When a customer decides they want to pay extra for 100% green power, how are those electrons separated out just for them?
Its one big pile of electrons. They just get to call some of them their very own. Kind of like paying to have a star named after you.
And if the wind turbines are built because of government mandates, how can you call that the people “embracing” it? This choice to pay more doesn’t cause anything to be more green. Seems to me a bit like the Church of Texas is selling indulgences.
You are absolutely right that there is no such thing as a green electron or a brown electron. But if I sell you “green electrons” that is shorthand for saying that I bought electrons in the market from a “green” source and “allocated” them to you. If I buy wind power in Abilene and sell it to you in Houston, perhaps none of the actual electrons from the wind farm I buy from make their way to Houston (though some likely do, even if it is unlikely that they make it to your house/business), but at the margin, your purchase increased the amount of “green” energy in the grid, thus decreasing the “brown” energy. That’s the theory. So not quite like paying to have a star named after you, which has no effect on the number of stars.
Because the mandates were exceeded so quickly. From the WSJ piece:
^ What he said.
Well, if you want to be sticky about it, the electrons don’t go very far at all; they just “vibrate.” That “vibration” creates an electric field, and it’s that electric field that travels, at not quite the speed of light in a vacuum (because a wire isn’t a vacuum), from Abilene to Houston.
It remains, though, the energy that gets swapped around as described. That’s also how freewheeling works in Texas and some other jurisdiction–freewheeling allows you to pick and choose which electricity supplier you want to buy your electricity from, rather than as in the bad old days being stuck with whichever electricity company had the franchise.
[/fastidiosity]
Eric Hines
Ok, maybe I was getting a bit too facetious with the separating of the electrons, of course they don’t reach you personally, but the star thing…

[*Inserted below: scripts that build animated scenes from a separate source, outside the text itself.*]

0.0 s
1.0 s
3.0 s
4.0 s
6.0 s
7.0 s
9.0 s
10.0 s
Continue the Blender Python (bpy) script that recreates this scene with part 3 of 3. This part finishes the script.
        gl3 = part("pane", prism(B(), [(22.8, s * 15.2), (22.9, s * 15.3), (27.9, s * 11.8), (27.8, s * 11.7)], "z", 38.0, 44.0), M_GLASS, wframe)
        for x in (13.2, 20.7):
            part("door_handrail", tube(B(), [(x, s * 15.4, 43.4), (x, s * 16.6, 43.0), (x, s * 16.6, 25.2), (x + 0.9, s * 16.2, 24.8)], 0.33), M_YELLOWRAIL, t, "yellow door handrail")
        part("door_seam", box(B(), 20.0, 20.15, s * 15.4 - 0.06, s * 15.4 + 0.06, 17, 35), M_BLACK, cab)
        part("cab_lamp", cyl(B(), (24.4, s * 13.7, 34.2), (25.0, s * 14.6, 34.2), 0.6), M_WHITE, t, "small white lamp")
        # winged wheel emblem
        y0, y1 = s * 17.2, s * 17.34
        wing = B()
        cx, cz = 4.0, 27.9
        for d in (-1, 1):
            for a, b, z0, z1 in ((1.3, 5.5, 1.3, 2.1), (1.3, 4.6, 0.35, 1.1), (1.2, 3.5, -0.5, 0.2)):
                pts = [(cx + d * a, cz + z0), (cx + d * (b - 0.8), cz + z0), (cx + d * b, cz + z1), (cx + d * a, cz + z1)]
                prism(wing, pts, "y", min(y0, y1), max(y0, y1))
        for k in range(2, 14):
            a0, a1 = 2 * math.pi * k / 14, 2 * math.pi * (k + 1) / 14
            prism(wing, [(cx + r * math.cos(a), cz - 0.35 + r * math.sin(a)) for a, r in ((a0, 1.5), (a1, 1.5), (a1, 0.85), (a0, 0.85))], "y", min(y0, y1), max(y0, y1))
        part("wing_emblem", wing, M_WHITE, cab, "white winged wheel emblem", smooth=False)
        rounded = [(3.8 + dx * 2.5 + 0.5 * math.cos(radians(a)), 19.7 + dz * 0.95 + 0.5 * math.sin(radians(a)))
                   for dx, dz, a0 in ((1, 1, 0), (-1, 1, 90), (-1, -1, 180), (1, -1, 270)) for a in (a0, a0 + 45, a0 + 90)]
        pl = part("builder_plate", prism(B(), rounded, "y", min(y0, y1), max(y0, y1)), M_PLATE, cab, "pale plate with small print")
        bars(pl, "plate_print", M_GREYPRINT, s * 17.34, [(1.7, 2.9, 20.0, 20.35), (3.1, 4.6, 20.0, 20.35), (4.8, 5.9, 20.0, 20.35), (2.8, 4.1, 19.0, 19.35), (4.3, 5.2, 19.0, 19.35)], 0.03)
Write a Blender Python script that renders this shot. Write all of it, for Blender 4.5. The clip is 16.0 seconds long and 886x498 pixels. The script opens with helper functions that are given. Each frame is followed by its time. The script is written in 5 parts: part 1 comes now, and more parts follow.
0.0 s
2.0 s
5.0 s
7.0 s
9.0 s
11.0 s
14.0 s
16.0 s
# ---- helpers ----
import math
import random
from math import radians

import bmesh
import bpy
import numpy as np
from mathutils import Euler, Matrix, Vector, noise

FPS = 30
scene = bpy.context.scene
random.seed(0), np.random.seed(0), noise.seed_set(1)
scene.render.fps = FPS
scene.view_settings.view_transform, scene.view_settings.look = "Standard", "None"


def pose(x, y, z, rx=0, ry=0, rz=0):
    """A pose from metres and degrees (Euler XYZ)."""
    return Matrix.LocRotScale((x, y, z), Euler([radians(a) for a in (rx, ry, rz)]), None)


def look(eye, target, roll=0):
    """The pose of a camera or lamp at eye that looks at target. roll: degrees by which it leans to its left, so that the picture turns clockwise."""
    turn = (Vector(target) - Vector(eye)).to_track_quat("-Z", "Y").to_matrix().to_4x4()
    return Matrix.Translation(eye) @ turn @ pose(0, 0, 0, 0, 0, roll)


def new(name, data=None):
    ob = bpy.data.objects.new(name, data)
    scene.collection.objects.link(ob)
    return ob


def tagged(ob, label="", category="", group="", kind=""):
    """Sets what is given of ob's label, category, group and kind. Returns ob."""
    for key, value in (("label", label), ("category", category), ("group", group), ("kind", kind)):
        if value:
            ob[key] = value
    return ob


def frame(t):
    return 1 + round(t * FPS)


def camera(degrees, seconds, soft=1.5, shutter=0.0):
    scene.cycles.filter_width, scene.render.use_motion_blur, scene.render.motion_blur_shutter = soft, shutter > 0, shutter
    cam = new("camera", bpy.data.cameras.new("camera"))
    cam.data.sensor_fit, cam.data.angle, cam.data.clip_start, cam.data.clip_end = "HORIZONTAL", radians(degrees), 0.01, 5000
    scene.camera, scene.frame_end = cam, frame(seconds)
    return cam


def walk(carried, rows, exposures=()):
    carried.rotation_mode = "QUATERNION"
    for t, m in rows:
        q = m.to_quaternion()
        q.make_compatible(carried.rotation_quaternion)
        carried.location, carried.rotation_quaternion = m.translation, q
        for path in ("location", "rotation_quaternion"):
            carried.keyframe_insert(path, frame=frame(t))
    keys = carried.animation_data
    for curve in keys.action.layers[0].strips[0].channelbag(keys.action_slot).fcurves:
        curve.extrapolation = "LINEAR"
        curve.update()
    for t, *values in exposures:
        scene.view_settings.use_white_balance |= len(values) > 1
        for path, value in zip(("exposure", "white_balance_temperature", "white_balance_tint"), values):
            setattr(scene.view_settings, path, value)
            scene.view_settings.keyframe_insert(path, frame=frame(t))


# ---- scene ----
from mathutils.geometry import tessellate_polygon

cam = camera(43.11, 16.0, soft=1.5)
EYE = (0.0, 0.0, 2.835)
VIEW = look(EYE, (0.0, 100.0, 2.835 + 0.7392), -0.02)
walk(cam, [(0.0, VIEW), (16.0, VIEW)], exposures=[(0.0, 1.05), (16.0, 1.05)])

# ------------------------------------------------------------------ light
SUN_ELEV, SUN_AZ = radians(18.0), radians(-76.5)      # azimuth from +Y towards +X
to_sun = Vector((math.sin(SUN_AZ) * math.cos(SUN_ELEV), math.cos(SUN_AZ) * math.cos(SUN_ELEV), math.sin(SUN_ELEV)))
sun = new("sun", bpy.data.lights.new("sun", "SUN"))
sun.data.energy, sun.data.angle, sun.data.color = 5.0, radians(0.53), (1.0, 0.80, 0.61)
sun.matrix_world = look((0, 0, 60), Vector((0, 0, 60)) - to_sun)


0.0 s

I don’t believe that paying extra to allocate green power to you causes any more green power to be generated. The business decision to build those green sources (solar, wind, etc) is most likely based on the expectation of increased government mandates (Texas and surrounding) causing an artificial demand. I suspect the retail/residential payment plans are insignificant. So just like paying for a star, your payment doesn’t create any new ones.
The crux of my disagreement with @isaacsmith and others seems to be whether additional green energy is generated because of these payment plans. I don’t have first hand knowledge of this, but I doubt it very much.
Tom laid out some figures suggesting that it does and that the mandates, being exceeded, are not currently the driving force. What is your basis for disputing them?
Maybe I’m missing something here, what figures are those?
I understand the argument that because the mandates were exceeded, this could suggest people signing up for green options are driving the construction of more wind turbines. This could be true, but I don’t see anything here but speculation. I’m saying that mandates from neighboring regions also affects construction within Texas. My basis is purely experiential–hours a day, every day, dealing with renewable energy providers and trying to meet similar targets, but maybe that doesn’t pass muster around here.
My hunch is that its easier to build these things (and the associated transmission lines) in Texas than other places and that’s having a significant effect.
I agree with the last para, and I was inexact in using the word figures, but I felt that Tom went beyond speculation. I agree that it would have been even better with more numbers, but I’m not sure that a detailed statistical analysis of Texas energy figures compared to some control state would be to everyone’s taste. ;-)
I confess I had not considered that. Interesting.